Gruppen­be­zo­gene Menschen­feind­lich­keit in der Mitte der Gesell­schaft

Wie die beschriebenen Ausmaße der Zustimmung zu den Elementen Gruppenbezogener Menschenfeindlichkeit bereits andeuten, ist die Einstellungskomponente des Rechtsextremismus keinesfalls ein Randphänomen. Die Extremismustheorie geht davon aus, dass Rechts- wie Linksextremismus gleichermaßen durch ihre verfassungsfeindlichen bzw. antidemokratischen Bestrebungen gekennzeichnet werden können (vgl. Backes/Jesse 1993: 40; Kailitz 2004: 15). Diese Position ist aus mehreren Gründen kritisiert worden:
Erstens ist die implizite Gleichsetzung von Links- wie Rechtsextremismus durch die Verwendung des gemeinsamen Oberbegriffs „Extremismus” deshalb illegitim, weil sie sich hinsichtlich ihrer politischen Ziele fundamental unterscheiden (Butterwegge 2002: 108). Die Extremismustheorie verstellt den analytischen Blick auf die Spezifika rechts-extremer ldeologien, wenn nur die Frage der Verfassungsfeindlichkeit relevant erscheint.
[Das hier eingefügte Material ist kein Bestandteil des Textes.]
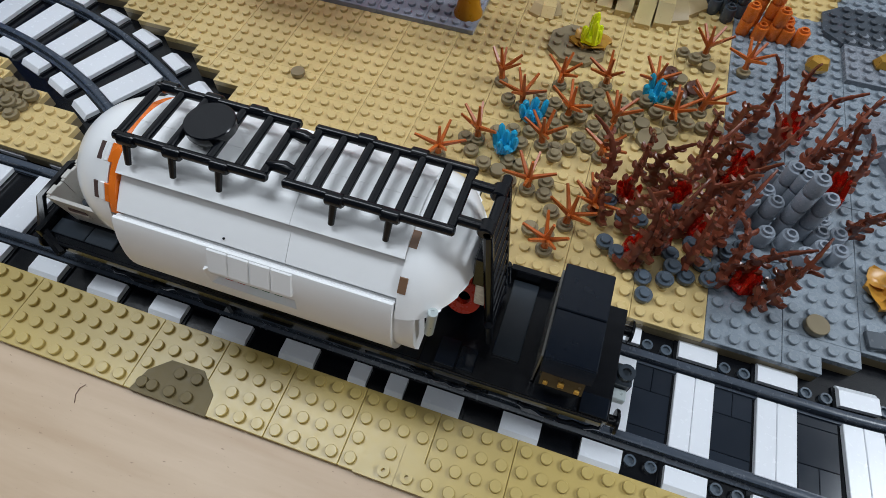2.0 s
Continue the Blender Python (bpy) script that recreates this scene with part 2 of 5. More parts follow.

Zweitens ist die eindimensionale Anordnung politischer ldeologien entlang der Rechts-Links-Dimension höchst umstritten (z.B. Neugebauer 2000: 17 f.; Stöss 2005: 20f.).

Drittens, und dies ist aus der Perspektive der Gruppenbezogenen Menschenfeindlichkeit zentral, wird durch den Fokus auf politische Extreme übersehen, dass zentrale ideologische Elemente des Rechtsextremismus keinesfalls nur in extremistischen Randgruppen vertreten werden, sondern in der Mitte der Gesellschaft weit verbreitet sind (vgl. Decker/Brähler 2006; Zick/Küpper 2006). Des Weiteren ist es keinesfalls offen-sichtlich, ab wann eine Partei oder Gruppierung als „extrem” klassifiziert werden kann, weil etwa rechtspopulistische und rechtsextreme Akteure gemeinsam agieren und sich ähnlicher Propaganda bedienen (Klein/Heitmeyer 2012: 88). Eine klare Abgrenzung erscheint deshalb weder möglich noch aus analytischer Perspektive (etwa mit Blick auf die Entstehungsbedingungen des Rechtsextremismus) sinnvoll. Hier wäre vielmehr von Interesse, gerade den Wandel von Einstellungen, die zum Rechtsextremismus zählen, in der Bevölkerung insgesamt nachzuvollziehen und zu beobachten, wie dies mit einem Wandel des organisierten Rechtsextremismus (z.B. im Auftreten oder der Programmatik) einhergeht. Denn der Bezug auf die Schnittmenge der eigenen Programmatik mit den Positionen in der „Mitte” der Gesellschaft, die als Legitimation der eigenen Ausrichtung betrachtet werden ist bei Akteuren der extremen Rechten durchaus verbreitet.[2]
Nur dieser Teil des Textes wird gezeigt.